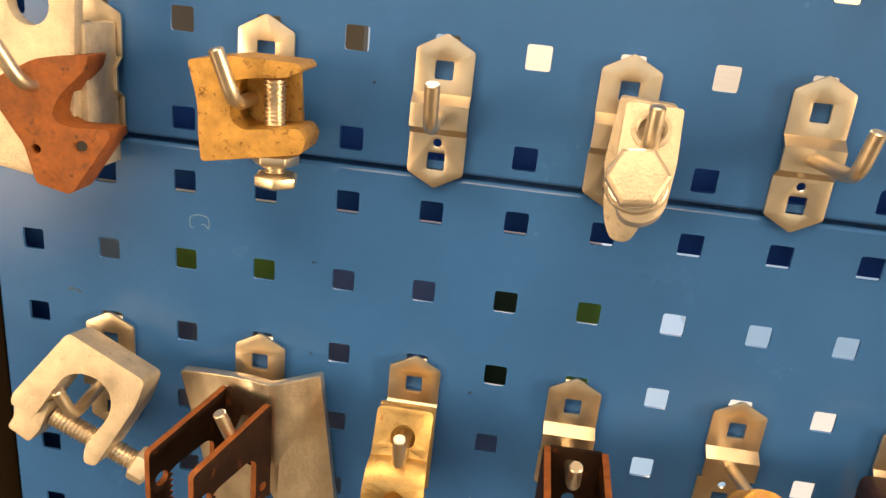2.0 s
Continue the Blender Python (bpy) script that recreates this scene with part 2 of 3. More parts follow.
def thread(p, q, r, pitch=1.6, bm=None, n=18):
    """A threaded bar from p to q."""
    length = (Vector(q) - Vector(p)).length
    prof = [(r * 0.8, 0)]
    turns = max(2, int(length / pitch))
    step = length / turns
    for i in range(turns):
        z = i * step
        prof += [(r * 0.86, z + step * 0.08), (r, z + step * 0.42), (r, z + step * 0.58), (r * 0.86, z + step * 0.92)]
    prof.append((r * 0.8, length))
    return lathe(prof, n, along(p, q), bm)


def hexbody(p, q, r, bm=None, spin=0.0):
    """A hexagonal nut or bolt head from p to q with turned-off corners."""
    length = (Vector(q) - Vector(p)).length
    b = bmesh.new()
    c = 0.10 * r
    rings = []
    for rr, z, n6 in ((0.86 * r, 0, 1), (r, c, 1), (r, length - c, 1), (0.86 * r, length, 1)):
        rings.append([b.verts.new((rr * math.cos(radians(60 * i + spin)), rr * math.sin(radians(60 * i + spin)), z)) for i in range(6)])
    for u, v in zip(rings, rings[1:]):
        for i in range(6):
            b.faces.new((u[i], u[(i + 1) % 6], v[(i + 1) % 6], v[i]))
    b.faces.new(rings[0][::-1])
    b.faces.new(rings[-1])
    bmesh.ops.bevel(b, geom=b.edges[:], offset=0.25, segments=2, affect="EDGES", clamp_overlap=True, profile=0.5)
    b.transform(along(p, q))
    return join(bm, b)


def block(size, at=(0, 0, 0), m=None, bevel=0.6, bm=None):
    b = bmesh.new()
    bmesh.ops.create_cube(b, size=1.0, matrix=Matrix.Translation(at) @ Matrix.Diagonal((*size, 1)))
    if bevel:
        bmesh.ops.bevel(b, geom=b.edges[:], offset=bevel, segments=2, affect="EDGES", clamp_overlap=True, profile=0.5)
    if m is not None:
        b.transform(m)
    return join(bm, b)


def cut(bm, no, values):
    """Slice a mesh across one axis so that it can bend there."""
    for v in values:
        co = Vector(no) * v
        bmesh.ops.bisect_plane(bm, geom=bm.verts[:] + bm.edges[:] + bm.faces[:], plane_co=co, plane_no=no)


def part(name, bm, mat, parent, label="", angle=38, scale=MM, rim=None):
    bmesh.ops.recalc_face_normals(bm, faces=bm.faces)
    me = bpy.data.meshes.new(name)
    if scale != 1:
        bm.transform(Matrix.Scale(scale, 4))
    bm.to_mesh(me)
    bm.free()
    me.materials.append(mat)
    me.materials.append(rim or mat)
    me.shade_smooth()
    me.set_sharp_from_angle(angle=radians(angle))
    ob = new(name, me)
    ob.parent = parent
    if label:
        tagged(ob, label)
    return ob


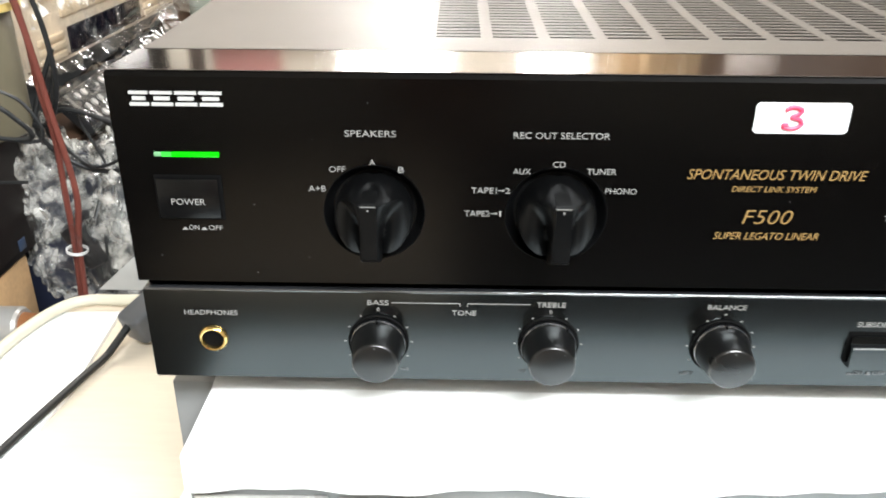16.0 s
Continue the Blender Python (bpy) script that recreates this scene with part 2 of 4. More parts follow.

What needs to be done: Look above for every line with the word "part" and copy it.

Response below:
Continue the Blender Python (bpy) script that recreates this scene with part 2 of 3. More parts follow.
def part(name, bm, mat, parent, label="", angle=38, scale=MM, rim=None):
Continue the Blender Python (bpy) script that recreates this scene with part 2 of 4. More parts follow.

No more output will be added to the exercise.